→ Short task
Tally up the lines below that include the word "Python". Answer with the number alone.

→ Data extract
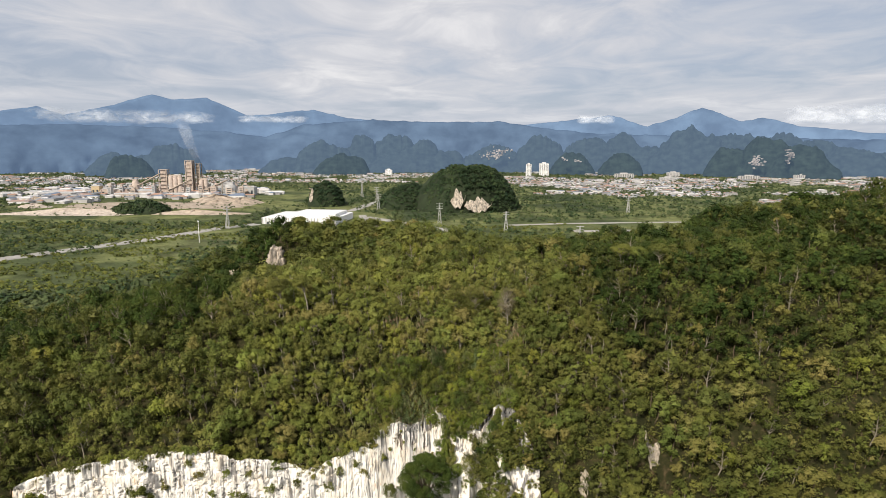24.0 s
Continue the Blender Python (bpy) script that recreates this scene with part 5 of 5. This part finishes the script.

* * *

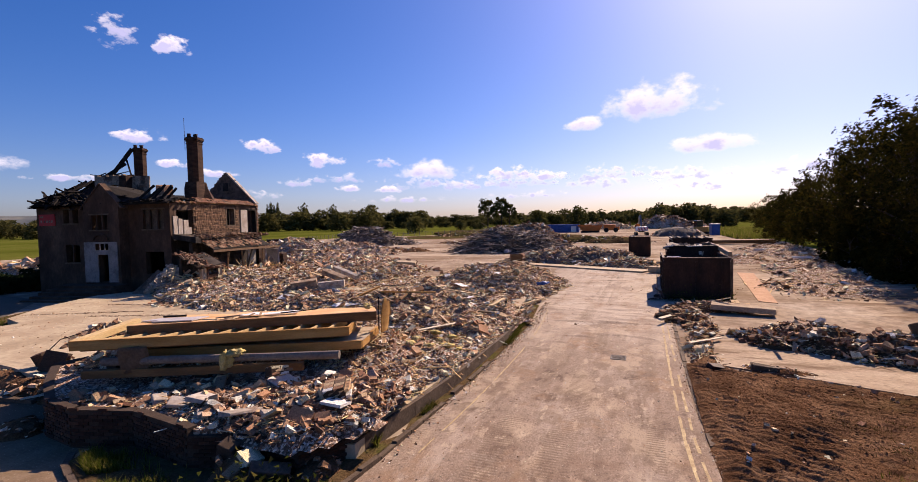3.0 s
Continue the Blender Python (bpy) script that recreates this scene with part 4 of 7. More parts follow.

==

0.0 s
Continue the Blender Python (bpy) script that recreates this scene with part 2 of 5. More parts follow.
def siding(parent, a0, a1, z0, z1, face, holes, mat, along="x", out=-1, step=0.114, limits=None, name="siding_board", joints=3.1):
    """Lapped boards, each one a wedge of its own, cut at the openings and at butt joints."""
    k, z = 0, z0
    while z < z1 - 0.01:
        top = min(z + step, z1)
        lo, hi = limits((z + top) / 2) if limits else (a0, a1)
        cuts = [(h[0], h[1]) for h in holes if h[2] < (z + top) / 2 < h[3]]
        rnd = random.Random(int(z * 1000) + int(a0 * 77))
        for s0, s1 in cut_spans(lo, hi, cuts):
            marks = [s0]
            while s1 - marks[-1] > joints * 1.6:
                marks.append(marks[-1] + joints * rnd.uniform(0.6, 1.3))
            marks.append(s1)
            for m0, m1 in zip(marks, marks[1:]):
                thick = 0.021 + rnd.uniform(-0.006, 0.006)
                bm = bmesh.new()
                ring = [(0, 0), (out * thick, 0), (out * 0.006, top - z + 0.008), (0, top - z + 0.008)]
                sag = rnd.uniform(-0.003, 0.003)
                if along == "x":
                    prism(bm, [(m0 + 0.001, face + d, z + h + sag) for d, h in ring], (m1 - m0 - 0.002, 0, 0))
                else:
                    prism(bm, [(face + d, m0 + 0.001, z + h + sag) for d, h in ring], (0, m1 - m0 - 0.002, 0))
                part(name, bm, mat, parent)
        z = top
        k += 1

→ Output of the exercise
3